I work remotely and recently have to connect (ssh) to a server that uses IP tables for security. This is when I discovered the my ISP (Bell) changes my IP very regularly. My current solution is to call IT and ask for my IP address to be updated but this has gotten pretty frustrating for the section charged with doing the work. There are now longer delays before the update simply because the work tempo for the section has been increasing and someone has to find the time.
Bell won’t grant me a static IP unless I’m a business. My searches show answers by people who are hosting websites for their business which isn’t my case at all. Is there a way I can get a static IP without my current ISP?
The real solution would be a bastion box at your office which you can log into using their remote access methods. From there, you’d be able to use the office connection which is likely to be a static assign external IP.
Have you tried talking with your IT dept and asked for a better solution? You seem to be stuck in an XY problem.
You could get a business internet account at home and pay extra for (1) business class support; and (2) static IP. Or your work can figure out a much better implementation to allow ingress into their server, such as a WireGuard VPN or other VPN protocol/implementation.
You got answers about this being dumb. That’s correct, but to give a real solution, and it’ll be a tech deep dive…
Rent a virtual server somewhere. Digital Ocean, Linode, etc. It’ll have a static IP. Install Wireguard on it and your home work PC. Voila, ‘you’ have a static IP. You’re basically just tunneling through a VPN, but it’s got a static IP at the exit node. It’s also only a few bucks a month ($5 I think).
Again, this is dumb, but it’s the technical solution to a dumb problem.
What I did to get around my carrier grade nat and constantly changing IPs for my domain because I use multiple isps is I rent a VPS with a static IP, setup openvpn, on my home router created an ipsec tunnel between it and my vps and routed specific traffic down that tunnel so I have a static IP.

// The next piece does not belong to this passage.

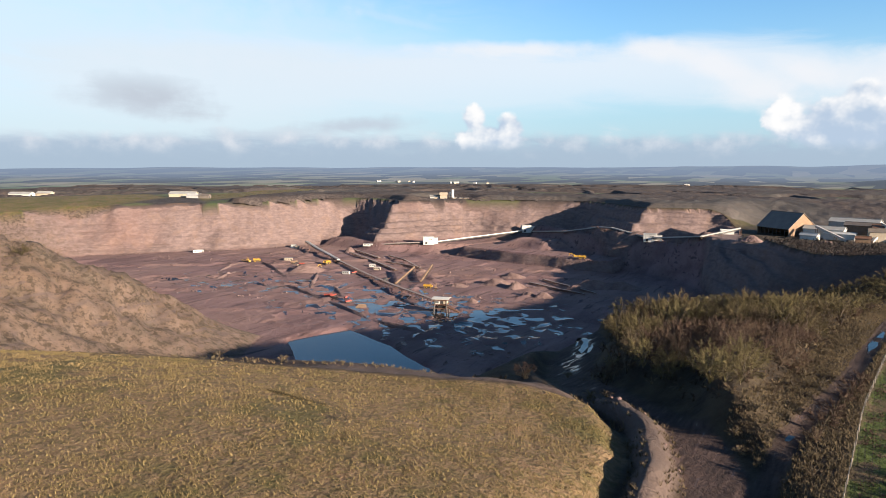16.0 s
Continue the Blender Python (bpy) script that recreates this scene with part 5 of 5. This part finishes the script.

To make your setup easier because I know not all routers can do what I did is you can still install openvpn and VPN into the vps from your laptop and then ssh from there. It would give you a static IP independent from your home network.
The business is being unreasonable. They should not be relying solely on IP white-listing. You could setup a virtual private server on AWS or something and tunnel your traffic through that so that the IP never changes.
Tell your IT department to learn how to institute and use software solutions. VPNs Domains, Octa . Lots of solutions out there that dont require tracking IPs. What do the do if someone is traveling ?
You could also call IT and ask them to set up port-knocking on the server you ssh to…
iptables could be configured to dynamically add your new ip address after receving connection attempts on a pre-defined set of ports in a pre-defined order
What your IT team needs to do is either offer a VPN connection to their corporate network, or offer a router with a SD-WAN connection back to their network.